Hears what others mean, not just what they say. This is sort of the inverse of the tactfulness trait. Sometimes requesters don’t know what they want. Sometimes they know what they want but they don’t know how to phrase it. Perhaps they’re afraid of flat-out asking for something, so they dance around it. The no-but engineer knows how to set aside the letter of the request while looking for the spirit of it. Restating this interpretation back to the requester thus frees them from the responsibility of having to have done that difficult bit themselves. Lightly pushing back on a complicated thing and offering a more manageable substitute might save a huge amount of not-that-necessary-in-hindsight extra effort.

Is absolutely not a “rockstar” in terms of productivity. The no-but engineer would probably confess that they don’t have any idea what they’re doing half the time. Of course this is probably not objectively true. What’s likely actually happening is, the no-but engineer has a long list of topics they’re quite sure they don’t know enough about. It’s good to be aware of your own limitations, and impostor syndrome is a real devil sometimes. The best benefit the no-but engineer could bring would be to convince people (including themselves) to not write any code if they can avoid it. Code is a liability. Eradicate it whenever you can.

Embodies the spirit of “The Gambler” from that Kenny Rogers song. As hokey as the sentiment might sound, there is a certain wisdom in realizing that the outcome of so many situations depends on how we play our hands moment to moment. Know when to speak up, when to accept the impossibility of changing a situation, and when to just get the hell out of there. The gambler in that song is a role model of sorts, although for your own good health you probably want to ignore the bit about getting drunk and dying on a train.

I will now take no questions

You might very well be thinking, wait, why do we need such a strong contrarian voice here?

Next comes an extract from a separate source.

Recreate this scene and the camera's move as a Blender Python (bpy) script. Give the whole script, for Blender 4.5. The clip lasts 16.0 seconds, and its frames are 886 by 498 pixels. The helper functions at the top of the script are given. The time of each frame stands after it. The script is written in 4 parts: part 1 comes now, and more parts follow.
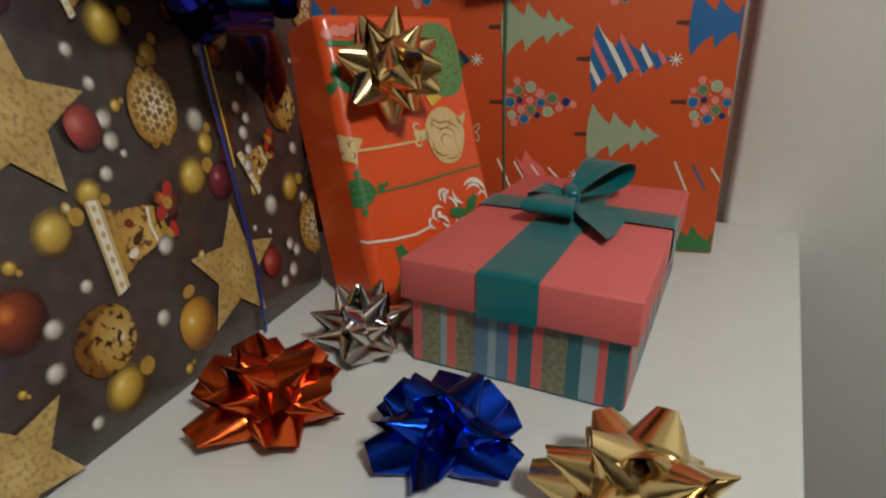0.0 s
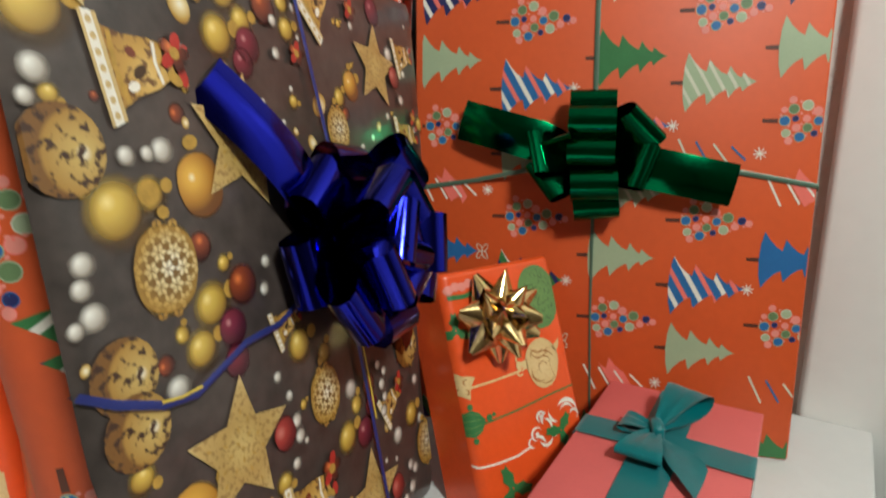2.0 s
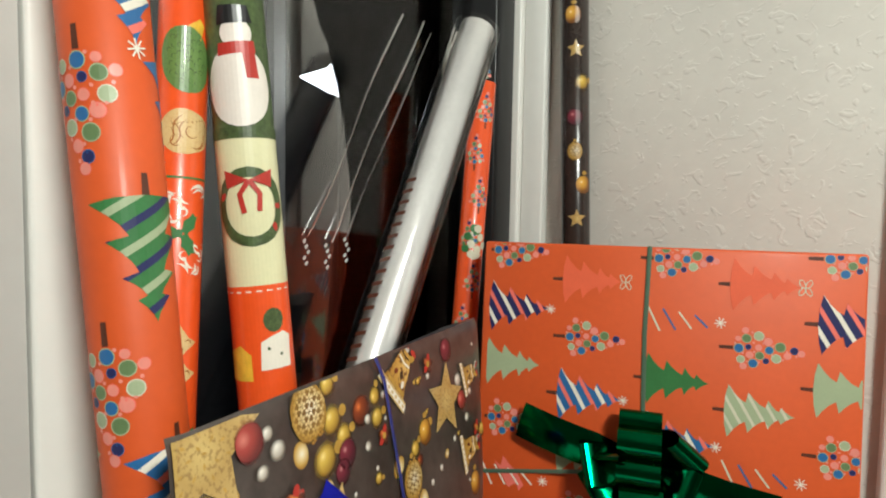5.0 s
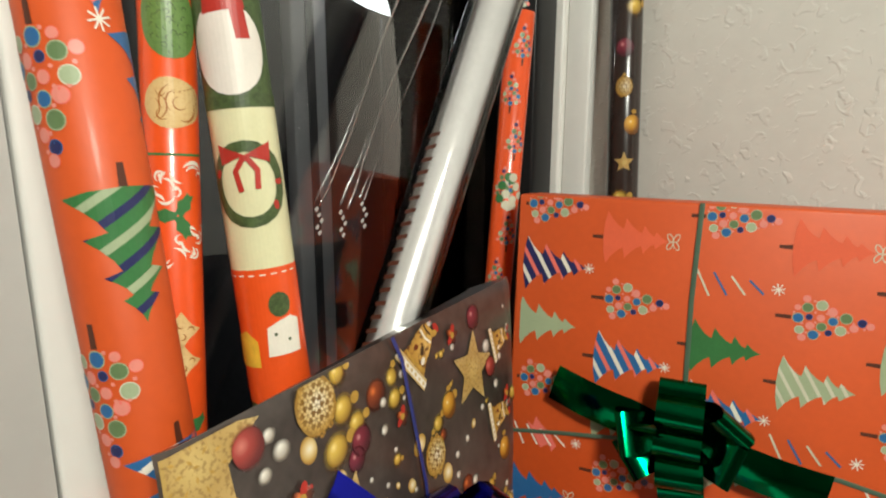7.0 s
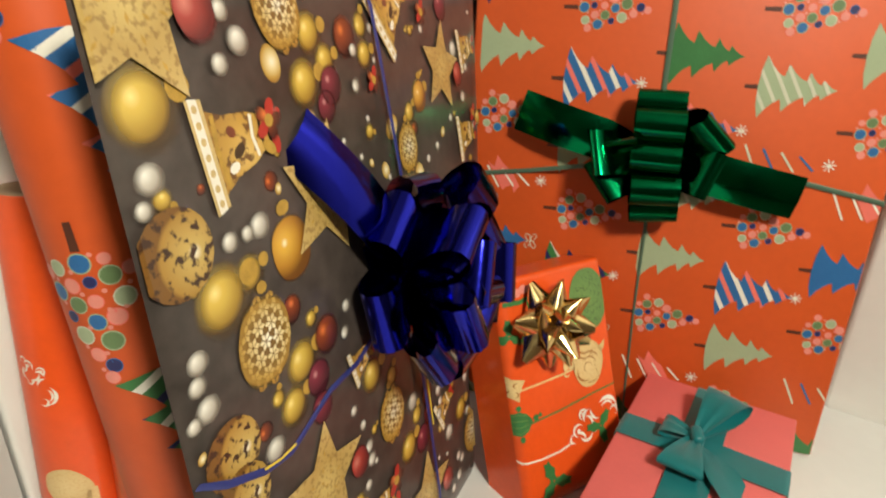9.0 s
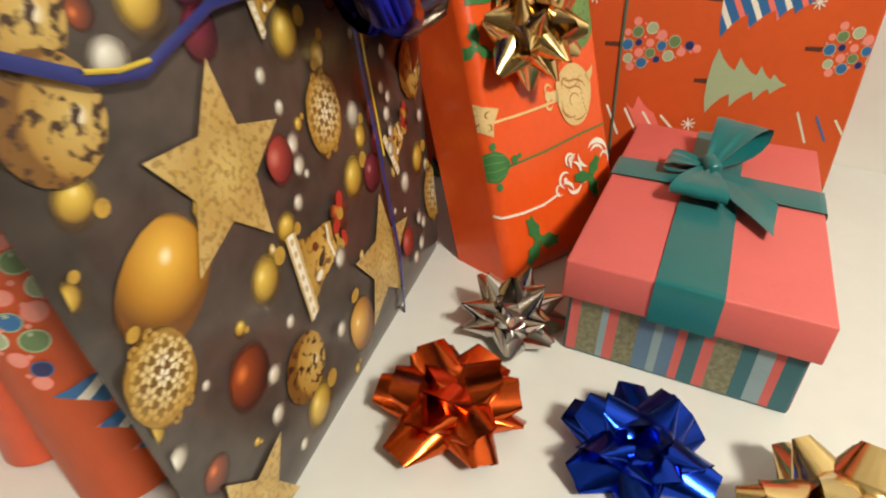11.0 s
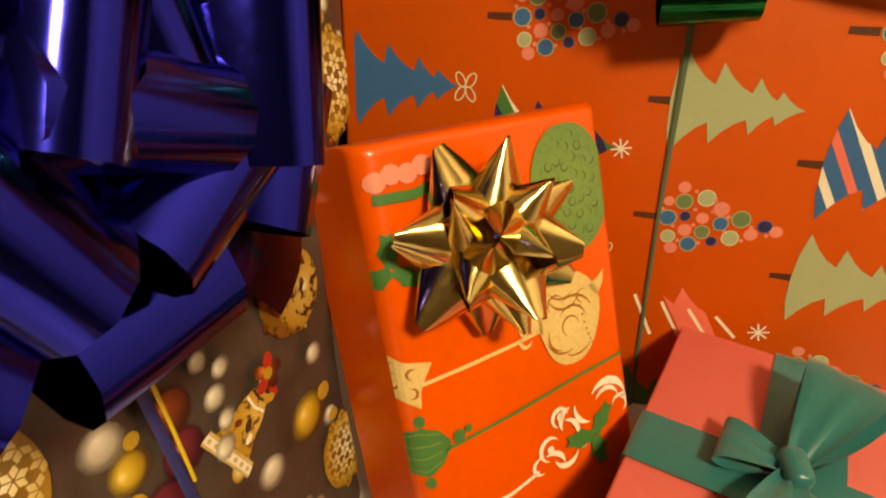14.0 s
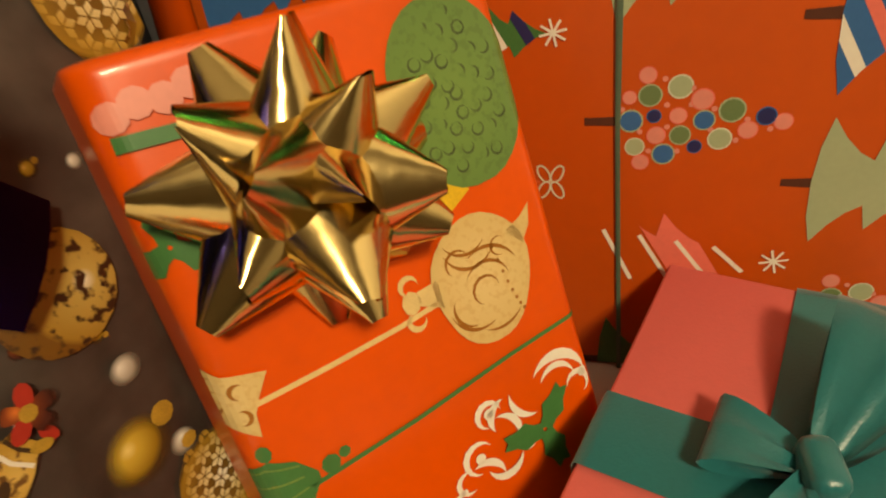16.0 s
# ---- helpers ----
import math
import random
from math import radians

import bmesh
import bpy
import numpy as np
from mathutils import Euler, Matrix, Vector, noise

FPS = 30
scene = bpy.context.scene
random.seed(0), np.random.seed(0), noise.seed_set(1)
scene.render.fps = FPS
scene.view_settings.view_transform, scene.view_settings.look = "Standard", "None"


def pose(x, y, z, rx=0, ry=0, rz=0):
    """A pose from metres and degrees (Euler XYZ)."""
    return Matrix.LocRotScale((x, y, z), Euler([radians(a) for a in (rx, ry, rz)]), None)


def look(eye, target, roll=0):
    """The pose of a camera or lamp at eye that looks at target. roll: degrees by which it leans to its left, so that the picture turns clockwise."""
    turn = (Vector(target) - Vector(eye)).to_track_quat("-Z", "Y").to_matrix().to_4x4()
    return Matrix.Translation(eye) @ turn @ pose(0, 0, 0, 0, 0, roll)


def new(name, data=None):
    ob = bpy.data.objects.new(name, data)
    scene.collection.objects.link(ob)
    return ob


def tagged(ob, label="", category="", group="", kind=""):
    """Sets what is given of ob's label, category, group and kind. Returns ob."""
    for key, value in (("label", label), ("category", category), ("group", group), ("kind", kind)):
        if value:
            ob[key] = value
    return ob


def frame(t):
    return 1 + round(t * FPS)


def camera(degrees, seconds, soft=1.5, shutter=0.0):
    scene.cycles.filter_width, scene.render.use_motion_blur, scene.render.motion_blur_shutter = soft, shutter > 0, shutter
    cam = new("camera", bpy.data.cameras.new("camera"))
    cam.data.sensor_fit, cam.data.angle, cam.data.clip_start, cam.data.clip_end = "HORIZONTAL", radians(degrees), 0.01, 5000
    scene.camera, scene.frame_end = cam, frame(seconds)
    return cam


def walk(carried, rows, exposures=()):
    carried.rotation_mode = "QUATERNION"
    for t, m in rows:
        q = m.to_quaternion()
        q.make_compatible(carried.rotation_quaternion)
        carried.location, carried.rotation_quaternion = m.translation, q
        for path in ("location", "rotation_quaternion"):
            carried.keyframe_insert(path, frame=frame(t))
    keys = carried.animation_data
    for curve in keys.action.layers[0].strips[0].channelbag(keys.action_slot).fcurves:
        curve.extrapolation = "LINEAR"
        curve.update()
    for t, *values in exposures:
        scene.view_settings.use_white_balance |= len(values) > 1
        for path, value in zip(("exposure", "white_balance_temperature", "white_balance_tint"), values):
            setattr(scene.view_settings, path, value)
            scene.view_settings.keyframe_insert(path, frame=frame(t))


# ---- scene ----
cam = camera(72.7, 16.0, soft=2.0, shutter=0.4)
METRES, EYE, TILT, LEAN, TURN = 1.25, 0.2, -20.4, 0.0, 28.69
ROWS = [
    (0.0, 0.0, 0.0, 0.0, 0.0, 0.0, -0.0),
    (0.5, -0.0079, -0.0211, 0.0195, 1.08, 1.44, -0.17),
    (1.0, -0.0138, -0.0382, 0.0459, 2.62, 3.11, -0.1),
    (1.5, -0.0227, -0.052, 0.0706, 3.4, 4.34, -0.92),
    (2.0, -0.0327, -0.0713, 0.105, 5.03, 6.48, -1.17),
    (2.5, -0.0365, -0.0891, 0.1314, 5.83, 8.16, -1.75),
    (3.0, -0.039, -0.1106, 0.159, 6.41, 10.59, -1.91),
    (3.5, -0.0409, -0.1304, 0.1824, 7.2, 12.81, -2.55),
    (4.0, -0.0391, -0.1487, 0.2099, 7.81, 15.1, -3.25),
    (4.5, -0.0337, -0.1621, 0.2339, 8.69, 16.74, -4.2),
    (7.0, -0.0241, -0.1391, 0.2994, 14.63, 7.82, -5.52),
    (7.5, -0.005, -0.1079, 0.2788, 14.7, 3.84, -5.73),
    (8.0, -0.0128, -0.0879, 0.2408, 13.47, 1.33, -5.76),
    (8.5, -0.046, -0.0817, 0.1958, 11.57, -1.62, -6.28),
    (9.0, -0.0717, -0.077, 0.1746, 5.47, -2.7, -3.62),
    (9.5, -0.0889, -0.0672, 0.1446, 1.38, -4.0, -0.62),
    (10.0, -0.1054, -0.045, 0.1006, -1.83, -7.43, -1.1),
    (12.5, -0.0228, 0.1254, 0.0868, 0.76, -16.5, -0.37),
    (13.0, -0.0226, 0.1437, 0.1028, 1.35, -14.52, -1.15),
    (13.5, -0.0261, 0.1544, 0.1214, 3.86, -11.34, -2.15),
    (14.0, -0.029, 0.1625, 0.1355, 5.21, -9.73, -2.51),
    (14.5, -0.0224, 0.1816, 0.1388, 5.77, -10.94, -0.87),
    (15.0, -0.0014, 0.2001, 0.1379, 7.25, -12.28, 2.33),
    (15.5, 0.014, 0.2142, 0.1318, 8.95, -13.39, 5.12),
    (16.0, 0.0153, 0.2329, 0.1228, 7.53, -14.66, 5.01),
]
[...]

Shouldn’t most professional engineers with some amount of experience have enough of a sense of restraint to prevent these issues? Failing that, shouldn’t part of management’s responsibilities involve ensuring that things don’t go too far off the rails? Why can’t we simply extrapolate from the corporate values set forth by senior leadership to stay aligned at every level?

You would think that, and yet here we are.

It’s not that you work alongside childish fools. Probably. It’s not that everybody is jockeying for the latitude to build some preposterous pet project using a hot new technology that they can sprinkle over their résumé in the hopes of getting some other job at a company that pays better. Probably. It’s not that management hires warm bodies to do nothing of value all day and none of it matters. Probably. For the most part it really just seems like a group of well-intentioned but slightly bored engineers have goaded each other into following a less than ideal but slightly more interesting path through their day-to-day work. Because if that isn’t the reason, then what are we all even doing here?

It really does seem as though every team can use no-but engineers to some extent. Even teams that already have one, that person could always use another set of eyes and ears. I believe that anybody who wants to become one, can become one. It takes time and effort, you’ll have to find ways to make it rewarding, and it can also drive you crazy if your organization doesn’t value that way of thinking. But you know what? Somebody else out there does, and they would be lucky to have a no-but engineer like you.

Oh, and do improv if you get the chance. It’s a blast.